No Piauí, 25 mil crianças não receberam nenhuma dose da vacina DTP nos últimos três anos, segundo relatório Situação Mundial da Infância 2023: Para cada criança, vacinação (The State of the World’s Children 2023: For Every Child, Vaccination), divulgado nesta quinta-feira (20) pelo Fundo das Nações Unidas para a Infância (UNICEF). Essa situação foi agravada pela interrupção de serviços de saúde durante a pandemia, sistemas de saúde sobrecarregados, falta de recursos e mudanças na percepção sobre a importância das vacinas. No Brasil, o número de crianças sem imunização da vacina conhecida como tríplice bacteriana foi de 1,6 milhão no mesmo período.
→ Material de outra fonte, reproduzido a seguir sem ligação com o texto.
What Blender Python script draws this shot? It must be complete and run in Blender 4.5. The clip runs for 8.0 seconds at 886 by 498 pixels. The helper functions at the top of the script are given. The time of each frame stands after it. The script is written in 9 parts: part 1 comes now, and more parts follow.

A vacina DTP é essencial para prevenir doenças como difteria, tétano e coqueluche. Além disso, o relatório mostra que 24 mil crianças do Piauí também não receberam nenhuma dose da vacina contra a poliomielite, doença que já foi erradicada no Brasil, mas que pode ressurgir caso a vacinação não seja retomada em todo o país.
Em coletiva de imprensa realizada nesta quinta-feira (20), no Auditório da Organização Pan-Americana da Saúde (OPAS), em Brasília (DF), a ministra da Saúde Nísia Trindade falou que o Brasil viveu um retrocesso na vacinação nos últimos anos e que a sociedade e entidades da saúde têm um grande desafio pela frente.
"Atualmente, o Brasil conta com uma cobertura vacinal das mais baixas de sua história desde a criação do Programa Nacional de Imunizações. Já tivemos 95% de cobertura em relação a vacinas como da poliomielite, e agora não chegamos a 60% de crianças vacinadas. Esse quadro tem que mudar. Para isso, de uma maneira muito clara, temos de combater o negacionismo em relação a essa proteção dada pelas vacinas e às fake news que, infelizmente, têm sido veiculadas de uma forma irresponsável e criminosa”, afirmou.
Para uma criança ser considerada imunizada, ela precisa tomar todas as doses recomendadas de cada imunizante e as doses de reforço, quando indicadas. O relatório global usa como base a tríplice bacteriana (DTP), que conta com três doses. No Brasil, de 2019 a 2021, 1,6 milhão de crianças não tomaram nem a primeira dose (DPT1), e outras 700 mil tomaram a primeira e/ou a segunda dose, mas não tomaram a terceira (DPT3). Isso leva a um total de 2,4 milhões de crianças não imunizadas. Os dados são semelhantes para a vacina contra a pólio, que também conta com três doses. No Brasil, 1,6 milhão de crianças não receberam nem a primeira dose (VIP1) contra a pólio, entre 2019 e 2021.
“Essas crianças foram deixadas para trás, ficando desprotegidas de doenças sérias e evitáveis. As crianças nascidas pouco antes ou durante a pandemia agora estão ultrapassando a idade em que normalmente seriam vacinadas, ressaltando a necessidade de uma ação urgente para alcançar aquelas que perderam as vacinas e prevenir surtos e a volta de doenças já erradicadas no Brasil, como a pólio”, explica Youssouf Abdel-Jelil, representante do UNICEF no Brasil", disse Youssouf Abdel-Jelil, representante do UNICEF no Brasil.
Os números brasileiros fazem parte de um desafio global urgente. Segundo o relatório, o mundo vive o maior retrocesso contínuo na imunização infantil em 30 anos, agravado pela pandemia de covid-19. Entre 2019 e 2021, as coberturas vacinais diminuíram em 112 países.
A pandemia também exacerbou as desigualdades existentes. As crianças que não estão recebendo vacinas vivem nas comunidades mais pobres, remotas e vulneráveis. Nos domicílios mais pobres, uma em cada cinco crianças não receberam nenhuma vacina, enquanto nos mais ricos apenas uma em 20. O relatório identificou, ainda, que crianças não vacinadas vivem frequentemente em comunidades de difícil acesso, tais como zonas rurais ou favelas urbanas.
Percepção sobre importância das vacinas
O relatório Situação Mundial da Infância revela, também, que a percepção sobre a importância e a confiança nas vacinas para crianças diminuiu em 52 dos 55 países pesquisados. No Brasil, embora os índices continuem altos, houve uma queda de 10 pontos percentuais — antes da pandemia, 99,1% dos brasileiros confiavam nas vacinas infantis, e pós-covid-19 são 88,8%.
Diferentemente dos resultados globais, no Brasil, a queda de confiança foi mais acentuada entre homens mais velhos (maiores de 65 anos). Na maioria dos países pesquisados, a queda foi maior entre mulheres e pessoas com menos de 35 anos.